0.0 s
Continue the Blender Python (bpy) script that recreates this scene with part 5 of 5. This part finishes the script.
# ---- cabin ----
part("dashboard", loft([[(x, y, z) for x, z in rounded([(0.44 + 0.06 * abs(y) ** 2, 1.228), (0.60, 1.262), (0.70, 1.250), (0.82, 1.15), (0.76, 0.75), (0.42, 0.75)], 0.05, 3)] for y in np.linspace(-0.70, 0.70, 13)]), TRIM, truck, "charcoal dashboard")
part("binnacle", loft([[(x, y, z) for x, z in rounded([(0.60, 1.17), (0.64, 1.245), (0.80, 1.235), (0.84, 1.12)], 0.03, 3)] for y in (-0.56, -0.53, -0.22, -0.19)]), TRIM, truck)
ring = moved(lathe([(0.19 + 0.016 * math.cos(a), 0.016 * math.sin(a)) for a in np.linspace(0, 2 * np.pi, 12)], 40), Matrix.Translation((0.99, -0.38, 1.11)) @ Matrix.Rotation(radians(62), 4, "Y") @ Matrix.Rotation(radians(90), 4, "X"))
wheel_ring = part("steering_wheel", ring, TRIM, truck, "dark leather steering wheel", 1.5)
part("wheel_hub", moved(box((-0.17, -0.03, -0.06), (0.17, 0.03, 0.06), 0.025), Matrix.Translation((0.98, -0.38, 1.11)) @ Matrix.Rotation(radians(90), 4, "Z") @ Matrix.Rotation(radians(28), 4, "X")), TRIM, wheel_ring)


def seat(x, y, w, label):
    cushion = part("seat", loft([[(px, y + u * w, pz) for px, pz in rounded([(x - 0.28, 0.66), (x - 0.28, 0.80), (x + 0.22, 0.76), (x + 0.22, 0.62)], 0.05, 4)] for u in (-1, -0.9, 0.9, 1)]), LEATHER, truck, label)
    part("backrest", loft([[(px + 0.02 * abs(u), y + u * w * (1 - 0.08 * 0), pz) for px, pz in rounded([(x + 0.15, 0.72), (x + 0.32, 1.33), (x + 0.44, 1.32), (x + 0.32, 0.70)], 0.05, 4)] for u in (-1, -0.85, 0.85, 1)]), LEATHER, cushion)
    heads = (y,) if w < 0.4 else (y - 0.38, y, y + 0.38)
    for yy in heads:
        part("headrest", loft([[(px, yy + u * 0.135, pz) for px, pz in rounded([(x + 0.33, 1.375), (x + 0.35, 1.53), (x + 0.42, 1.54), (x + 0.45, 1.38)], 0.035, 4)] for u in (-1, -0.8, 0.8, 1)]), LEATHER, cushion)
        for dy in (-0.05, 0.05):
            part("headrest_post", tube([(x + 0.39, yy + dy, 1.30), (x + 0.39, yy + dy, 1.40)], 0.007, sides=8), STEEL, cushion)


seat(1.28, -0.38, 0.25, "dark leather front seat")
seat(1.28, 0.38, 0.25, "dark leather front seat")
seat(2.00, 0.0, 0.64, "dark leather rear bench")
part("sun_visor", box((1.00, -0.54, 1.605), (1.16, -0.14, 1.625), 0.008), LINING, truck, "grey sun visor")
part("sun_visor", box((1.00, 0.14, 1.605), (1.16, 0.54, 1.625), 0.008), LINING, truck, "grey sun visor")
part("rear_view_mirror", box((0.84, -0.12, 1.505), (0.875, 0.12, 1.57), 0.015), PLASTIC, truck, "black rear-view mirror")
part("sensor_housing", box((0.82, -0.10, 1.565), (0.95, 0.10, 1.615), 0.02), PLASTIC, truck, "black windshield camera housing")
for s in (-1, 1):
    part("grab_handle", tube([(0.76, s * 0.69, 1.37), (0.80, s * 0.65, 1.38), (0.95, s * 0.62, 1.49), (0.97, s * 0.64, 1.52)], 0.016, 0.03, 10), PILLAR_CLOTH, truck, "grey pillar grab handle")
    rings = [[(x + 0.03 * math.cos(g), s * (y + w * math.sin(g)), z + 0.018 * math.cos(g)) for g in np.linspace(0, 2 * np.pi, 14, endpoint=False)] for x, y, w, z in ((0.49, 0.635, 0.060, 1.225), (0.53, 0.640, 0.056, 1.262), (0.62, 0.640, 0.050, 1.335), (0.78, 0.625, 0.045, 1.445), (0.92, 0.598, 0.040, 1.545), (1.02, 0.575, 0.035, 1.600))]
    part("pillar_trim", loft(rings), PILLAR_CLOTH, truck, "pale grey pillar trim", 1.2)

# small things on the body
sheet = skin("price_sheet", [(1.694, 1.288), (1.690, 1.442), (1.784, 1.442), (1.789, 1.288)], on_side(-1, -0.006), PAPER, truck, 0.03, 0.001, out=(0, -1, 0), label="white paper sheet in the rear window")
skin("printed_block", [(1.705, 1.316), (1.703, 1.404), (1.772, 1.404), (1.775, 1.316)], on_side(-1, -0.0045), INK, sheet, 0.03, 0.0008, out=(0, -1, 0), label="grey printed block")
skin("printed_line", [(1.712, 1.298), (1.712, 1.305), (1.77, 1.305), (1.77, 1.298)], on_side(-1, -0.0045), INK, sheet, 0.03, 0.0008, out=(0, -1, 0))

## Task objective
Repeat, character for character, the lines of the material above from the line with "Continue the Blender" through the line with "Matrix.Translation((0.98, -0.38, 1.11))".

## Task response
Continue the Blender Python (bpy) script that recreates this scene with part 5 of 5. This part finishes the script.
# ---- cabin ----
part("dashboard", loft([[(x, y, z) for x, z in rounded([(0.44 + 0.06 * abs(y) ** 2, 1.228), (0.60, 1.262), (0.70, 1.250), (0.82, 1.15), (0.76, 0.75), (0.42, 0.75)], 0.05, 3)] for y in np.linspace(-0.70, 0.70, 13)]), TRIM, truck, "charcoal dashboard")
part("binnacle", loft([[(x, y, z) for x, z in rounded([(0.60, 1.17), (0.64, 1.245), (0.80, 1.235), (0.84, 1.12)], 0.03, 3)] for y in (-0.56, -0.53, -0.22, -0.19)]), TRIM, truck)
ring = moved(lathe([(0.19 + 0.016 * math.cos(a), 0.016 * math.sin(a)) for a in np.linspace(0, 2 * np.pi, 12)], 40), Matrix.Translation((0.99, -0.38, 1.11)) @ Matrix.Rotation(radians(62), 4, "Y") @ Matrix.Rotation(radians(90), 4, "X"))
wheel_ring = part("steering_wheel", ring, TRIM, truck, "dark leather steering wheel", 1.5)
part("wheel_hub", moved(box((-0.17, -0.03, -0.06), (0.17, 0.03, 0.06), 0.025), Matrix.Translation((0.98, -0.38, 1.11)) @ Matrix.Rotation(radians(90), 4, "Z") @ Matrix.Rotation(radians(28), 4, "X")), TRIM, wheel_ring)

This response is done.